What you should do:
Pick out each line of the records that includes the string "radians", and copy it.
-------- Information shown --------
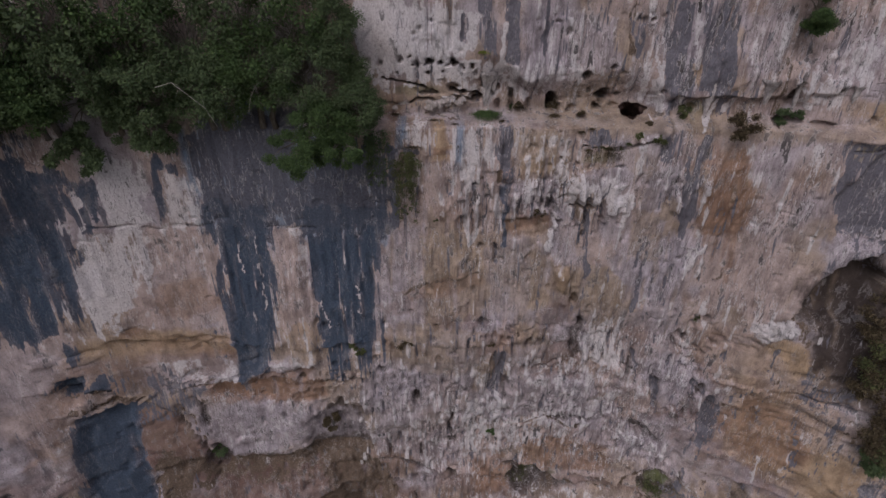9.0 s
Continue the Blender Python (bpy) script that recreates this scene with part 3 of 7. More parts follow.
pit(-1.38, 74.36, 0.28, 0.17, .5)
pit(-0.26, 73.94, 0.22, 0.22, .6)
patch(-17.73, 49.86, 1.91, 0.75, UMBER, .7, 0)
patch(-14.02, 48.66, 3.59, 0.46, UMBER, .7, 0)
patch(-21.93, 56.44, 1.99, 0.33, UMBER, .6, 0)
patch(4.7, 45.02, 1.72, 0.5, MOSS, .8, 0)
patch(-9.29, 40.37, 2.21, 1.06, UMBER, .9, 0)
patch(-3.56, 38.61, 1.67, 2.09, UMBER, .6, 0)
patch(-8.45, 33.84, 5.46, 4.14, LOAM_SHADE, .6, 0)
patch(3.67, 30.62, 2.91, 8.06, SMOKE, .6, 0)
streak(8.45, 74.75, 71.58, 0.51, PALE, .8, 0.09)
patch(-17.51, 44.22, 5.39, 1.53, LOAM_SHADE, .5, 0)
patch(9.6, 35.17, 5.32, 2.88, RUST, .5, 0)
patch(16.87, 38.92, 3.23, 2.01, UMBER, .5, 0)
patch(-15.59, 36.66, 5.1, 2.51, LOAM_SHADE, .5, 0)
streak(23.89, 71.29, 65.79, 0.14, SMOKE, .6, 0.19)
patch(19.55, 63.71, 2.01, 1.83, UMBER, .85, 0)
patch(20.99, 60.57, 1.7, 3.38, LOAM_SHADE, .75, 0)
patch(23.45, 64.9, 1.74, 1.07, SMOKE, .8, 0)
patch(24.44, 62.34, 2.12, 1.79, LOAM_SHADE, .6, 0)
patch(27.11, 57.32, 3.15, 1.07, SMOKE, .75, 0)
patch(26.59, 60.46, 2.71, 0.73, SMOKE, .6, 0)
patch(25.66, 50.69, 1.91, 1.69, SMOKE, .85, 0)
patch(30.43, 53.3, 2.04, 2.04, SMOKE, .75, 0)
patch(27.31, 52.66, 1.38, 2.13, OCHRE, .5, 0)
patch(29.73, 55.7, 1.74, 0.68, OCHRE, .6, 0)
patch(22.12, 50.35, 2.73, 2.35, OCHRE, .55, 1)
patch(25.06, 48.02, 3.96, 0.59, PALE, .8, 0)
patch(24.45, 34.82, 3.38, 2.55, OCHRE, .7, 0)
patch(20.76, 39.27, 2.51, 1.75, CHALK, .6, 0)
patch(21.68, 41.93, 3.78, 1.08, RUST, .6, 0)
patch(16.96, 38.07, 2.31, 2.23, RUST, .6, 0)
patch(-30.73, 47.97, 5.18, 1.38, LOAM_SHADE, .65, 0)
patch(-36.07, 46.83, 2.72, 2.22, SLATE, .3, 1)
patch(-30.66, 41.47, 4.54, 2.26, LOAM_SHADE, .5, 0)
patch(-35.79, 42.66, 4.28, 2.42, SMOKE, .55, 1)
patch(-31.11, 44.74, 2.91, 0.54, PALE, .7, 0)
patch(-24.58, 44.36, 2.58, 0.91, LOAM_SHADE, .7, 0)
patch(-33.24, 52.13, 4.83, 1.55, RUST, .4, 0)
patch(-20.21, 39.35, 2.46, 3.62, CHALK, .4, 1)
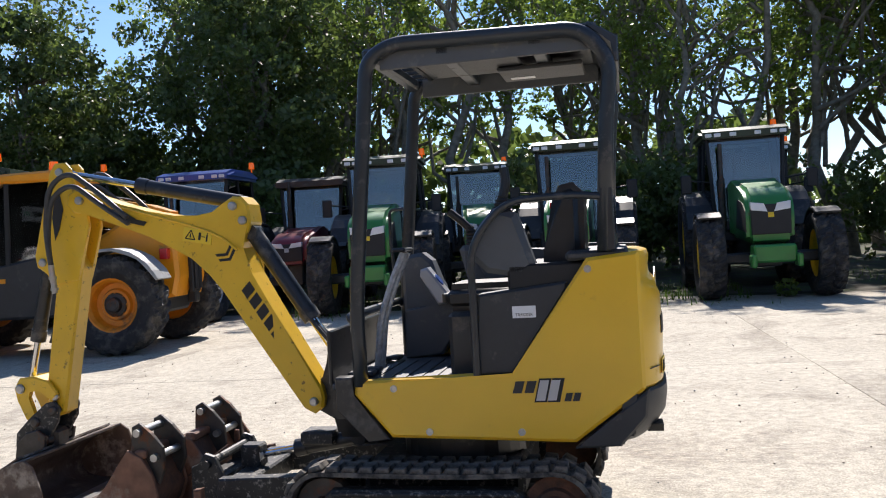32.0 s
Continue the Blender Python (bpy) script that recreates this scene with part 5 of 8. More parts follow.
def tractor(label, m, hood="green", hubs="rimyellow", roof="green", body="carbon", wb=2.65, RR=0.86, RF=0.64, wide=0.92, group="parked tractors", frontw=True, loader=False, hoodlen=0.62, cabw=0.80, steer=0.0, lights=True, roofh=2.78, frontcol=None, rops=False, hk=1.0, fc="carbon"):
    t = thing("tractor", label, "tractor", m, group)
    bm = B()
    box(bm, -0.45, wb + 0.25, -0.22, 0.22, 0.52, 0.98, 0.03)
    box(bm, -0.16, 0.16, -wide, wide, RR - 0.11, RR + 0.11, 0.03)
    box(bm, wb - 0.12, wb + 0.12, -wide + 0.02, wide - 0.02, RF - 0.12, RF + 0.06, 0.03)
    part("chassis", bm, body, t)
    hl = wb + hoodlen
    bm = B()
    def up(z):
        return 0.92 + (z - 0.92) * hk
    prism(bm, [(0.95, 1.0), (0.95, up(1.72)), (1.6, up(1.70)), (hl - 0.45, up(1.57)), (hl - 0.14, up(1.48)), (hl - 0.02, up(1.36)), (hl, up(1.2)), (hl - 0.06, 0.96), (hl - 0.2, 0.92)], "y", -0.37, 0.37, 0.09, seg=3)
    hd = part("hood", bm, hood, t, "", 40)
    bm = B()
    prism(bm, [(-0.30, up(1.02)), (0.30, up(1.02)), (0.31, up(1.3)), (0.26, up(1.36)), (-0.26, up(1.36)), (-0.31, up(1.3))], "x", hl - 0.06, hl + 0.012, 0.01)
    rect("badge", 0.09, 0.08, hubs, hd, face((hl + 0.012, 0, up(1.24)), (0, 1, 0)), "", 0.006)
    part("front_grille", bm, "black", hd)
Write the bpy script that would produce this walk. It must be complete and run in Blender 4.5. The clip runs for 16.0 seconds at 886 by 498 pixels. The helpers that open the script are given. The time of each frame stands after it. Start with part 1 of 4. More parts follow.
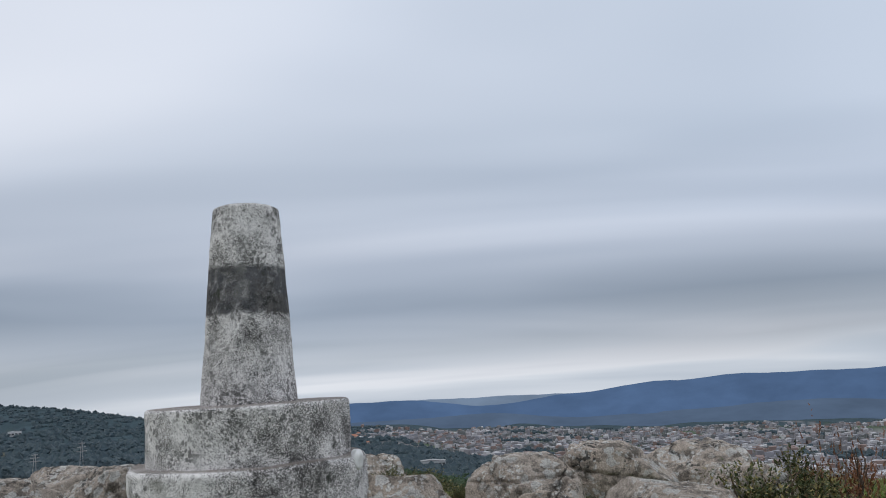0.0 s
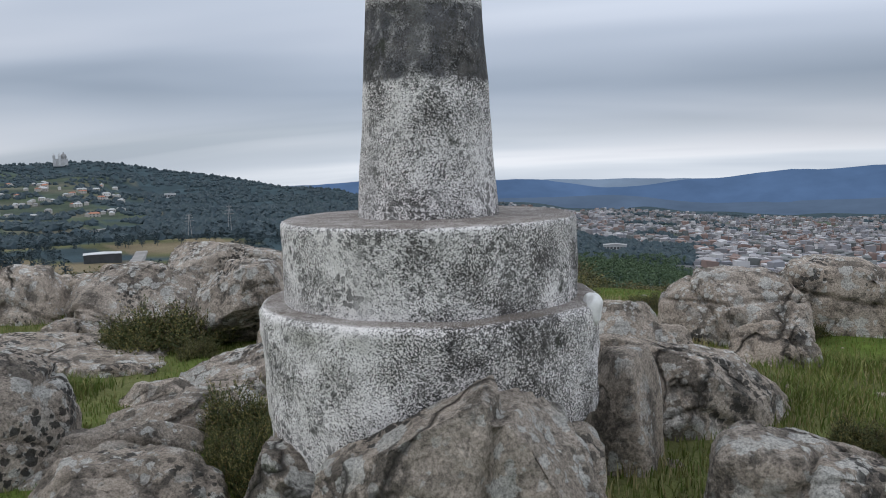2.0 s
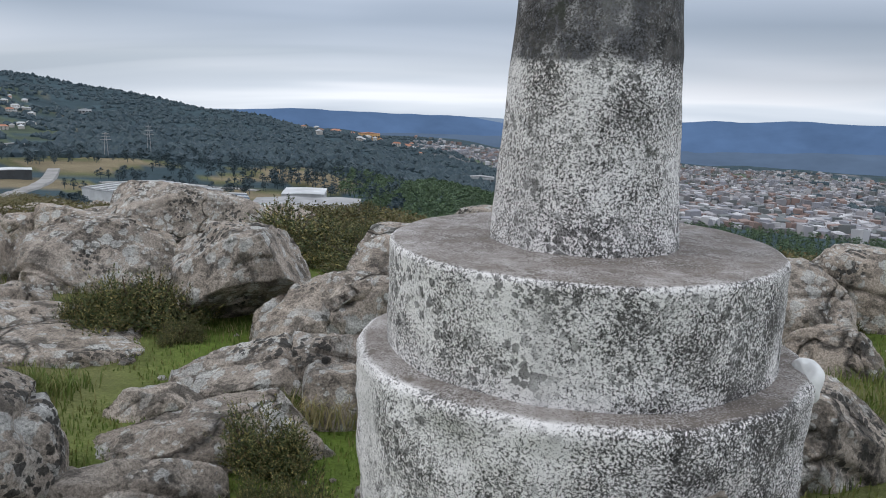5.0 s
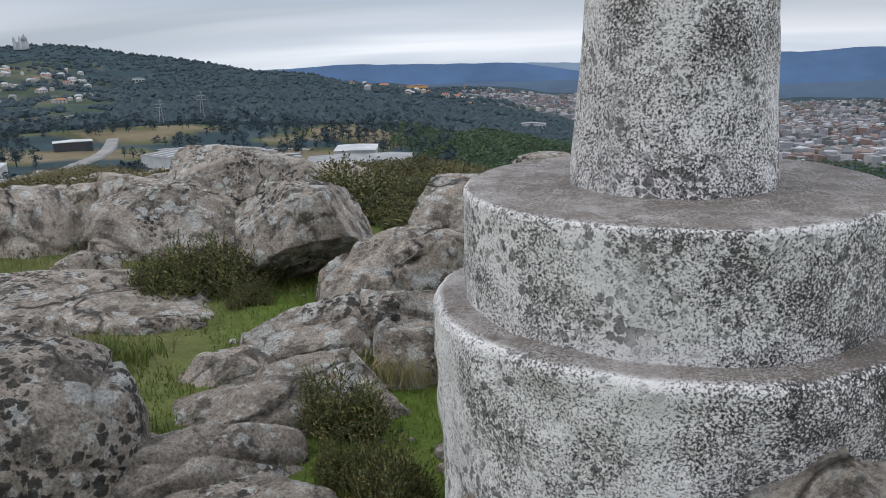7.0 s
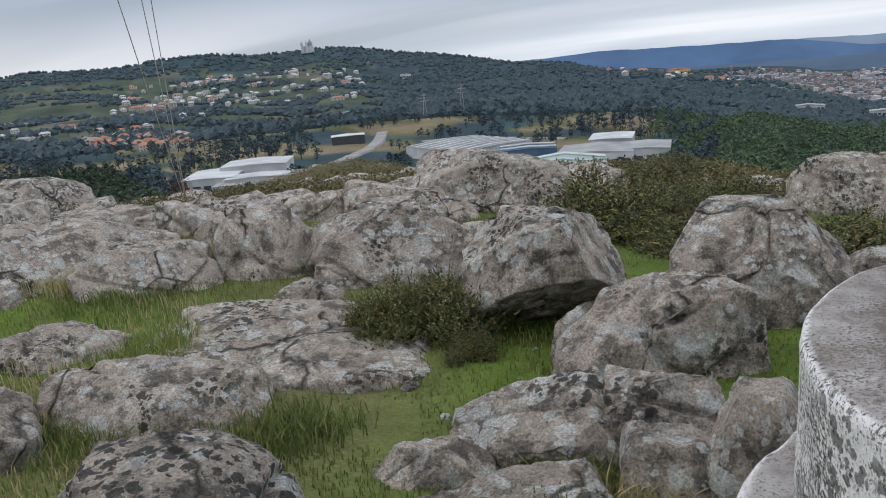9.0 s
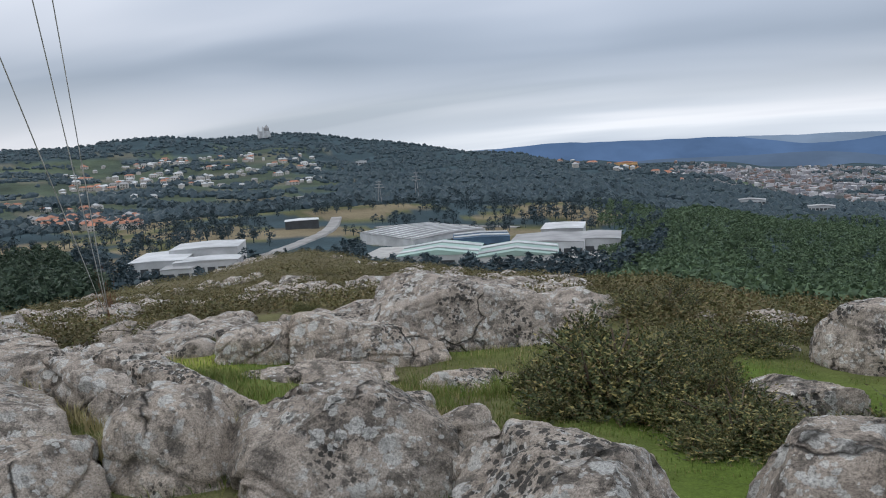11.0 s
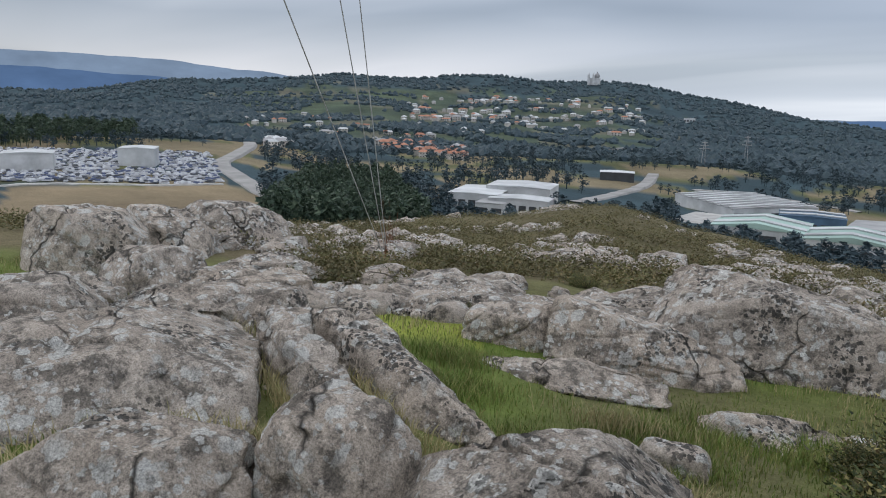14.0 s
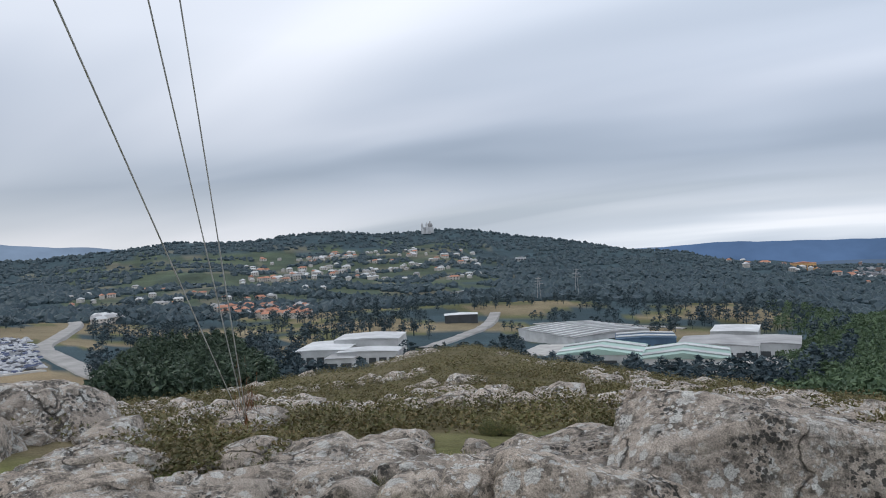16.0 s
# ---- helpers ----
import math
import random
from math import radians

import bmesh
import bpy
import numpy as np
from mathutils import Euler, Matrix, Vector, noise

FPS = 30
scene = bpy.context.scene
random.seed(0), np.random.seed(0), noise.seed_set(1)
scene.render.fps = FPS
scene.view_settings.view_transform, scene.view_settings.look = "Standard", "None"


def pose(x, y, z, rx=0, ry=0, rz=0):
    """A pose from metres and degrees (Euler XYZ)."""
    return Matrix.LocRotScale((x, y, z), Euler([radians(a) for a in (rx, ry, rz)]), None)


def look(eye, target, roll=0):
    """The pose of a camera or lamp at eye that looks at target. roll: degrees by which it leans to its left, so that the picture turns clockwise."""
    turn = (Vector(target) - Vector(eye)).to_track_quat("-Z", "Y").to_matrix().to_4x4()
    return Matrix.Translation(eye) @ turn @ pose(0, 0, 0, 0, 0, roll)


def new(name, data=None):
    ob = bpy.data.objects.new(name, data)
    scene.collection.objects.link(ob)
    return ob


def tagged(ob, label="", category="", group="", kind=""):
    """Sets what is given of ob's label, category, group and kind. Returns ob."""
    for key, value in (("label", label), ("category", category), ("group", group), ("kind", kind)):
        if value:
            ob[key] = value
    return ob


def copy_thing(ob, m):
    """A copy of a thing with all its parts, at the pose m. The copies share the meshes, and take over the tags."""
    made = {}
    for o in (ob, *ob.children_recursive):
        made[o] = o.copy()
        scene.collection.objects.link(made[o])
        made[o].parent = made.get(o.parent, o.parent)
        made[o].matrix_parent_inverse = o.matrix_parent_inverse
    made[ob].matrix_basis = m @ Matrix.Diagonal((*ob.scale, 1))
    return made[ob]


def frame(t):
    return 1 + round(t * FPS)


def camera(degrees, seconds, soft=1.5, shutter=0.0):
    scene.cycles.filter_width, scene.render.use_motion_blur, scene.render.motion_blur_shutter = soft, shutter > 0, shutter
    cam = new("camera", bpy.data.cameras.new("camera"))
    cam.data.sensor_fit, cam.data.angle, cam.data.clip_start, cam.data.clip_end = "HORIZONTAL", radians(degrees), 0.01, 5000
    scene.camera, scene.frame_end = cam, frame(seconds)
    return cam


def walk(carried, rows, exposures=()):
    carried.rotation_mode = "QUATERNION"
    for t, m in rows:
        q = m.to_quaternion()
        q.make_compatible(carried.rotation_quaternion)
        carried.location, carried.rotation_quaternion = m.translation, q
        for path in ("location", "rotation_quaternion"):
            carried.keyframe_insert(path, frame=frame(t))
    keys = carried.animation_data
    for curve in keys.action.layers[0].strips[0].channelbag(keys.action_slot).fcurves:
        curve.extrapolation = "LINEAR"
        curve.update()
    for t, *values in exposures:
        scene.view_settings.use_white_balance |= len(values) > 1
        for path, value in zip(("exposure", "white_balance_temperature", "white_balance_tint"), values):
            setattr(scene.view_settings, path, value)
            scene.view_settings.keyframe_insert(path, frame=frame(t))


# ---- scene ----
cam = camera(58.5, 16.0, 1.0)
PATH = [
    (0, (1.459, -4.889, 1.003), (1.373, -2.915, 1.316), -3.5),
    (0.5, (1.247, -4.491, 1.081), (1.124, -2.51, 1.328), -4.4),
    (1, (1.077, -4.099, 1.105), (0.843, -2.113, 1.154), -7.0),
    (1.5, (0.845, -3.575, 1.002), (0.599, -1.59, 1.02), -1.7),
    (2, (0.746, -3.199, 1.133), (0.327, -1.257, 0.905), -1.5),
    (2.5, (0.649, -3.036, 1.149), (0.182, -1.105, 0.917), -1.6),
    (3, (0.496, -3.037, 1.17), (0.026, -1.116, 0.874), -0.6),
    (3.2, (0.441, -2.981, 1.166), (-0.031, -1.061, 0.864), -0.1),
    (5.3, (-0.174, -2.443, 1.358), (-0.387, -0.495, 0.964), 2.0),
    (5.5, (-0.174, -2.429, 1.372), (-0.387, -0.478, 0.984), 1.9),
    (6, (-0.16, -2.435, 1.488), (-0.384, -0.453, 1.343), 1.1),
    (6.5, (-0.145, -2.434, 1.421), (-0.384, -0.468, 1.145), 0.1),
    (7, (-0.234, -2.36, 1.314), (-0.595, -0.46, 0.803), -1.6),
    (7.5, (-0.309, -2.249, 1.328), (-0.895, -0.393, 0.867), -2.5),
    (8, (-0.308, -1.831, 1.329), (-1.111, -0.067, 0.838), -2.6),
    (8.2, (-0.31, -1.723, 1.38), (-1.189, -0.005, 0.854), -3.3),
    (10.3, (-1.247, -0.224, 1.34), (-2.228, 1.453, 0.864), -5.5),
    (10.5, (-1.353, -0.027, 1.439), (-2.261, 1.698, 0.994), -4.6),
    (11, (-1.449, 0.189, 1.666), (-2.303, 1.973, 1.366), -3.5),
    (11.5, (-1.549, 0.542, 1.634), (-2.509, 2.266, 1.314), -4.0),
    (12, (-1.676, 0.708, 1.803), (-2.723, 2.386, 1.506), -2.5),
    (12.5, (-1.771, 0.759, 1.804), (-2.817, 2.442, 1.537), 1.4),
    (13, (-1.846, 0.994, 1.727), (-3.077, 2.552, 1.483), 1.8),
    (13.5, (-1.956, 1.498, 1.691), (-3.438, 2.782, 1.301), 0.3),
    (14, (-2.172, 1.706, 1.65), (-3.624, 3.018, 1.238), 1.7),
    (14.5, (-2.411, 1.905, 1.575), (-3.825, 3.257, 1.161), 3.0),
    (15, (-2.872, 2.281, 1.217), (-4.308, 3.656, 1.005), 3.2),
    (15.5, (-3.47, 2.624, 1.227), (-4.715, 4.17, 0.983), 2.3),
    (16, (-3.831, 2.782, 1.236), (-5.024, 4.387, 1.2), -3.0),
]
walk(cam, [(t, look(eye, target, roll)) for t, eye, target, roll in PATH], exposures=((0.0, -0.3, 6450, 11), (1.6, -0.2, 6450, 11), (2.6, 0.0, 6450, 11), (5.3, 0.08, 6450, 11), (5.6, 0.05, 6450, 11), (6.1, -0.22, 6450, 11), (6.5, -0.38, 6450, 11), (7.0, 0.0, 6450, 11), (16.0, 0.0, 6450, 11)))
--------
Exercise output:
from math import radians
    return Matrix.LocRotScale((x, y, z), Euler([radians(a) for a in (rx, ry, rz)]), None)
    cam.data.sensor_fit, cam.data.angle, cam.data.clip_start, cam.data.clip_end = "HORIZONTAL", radians(degrees), 0.01, 5000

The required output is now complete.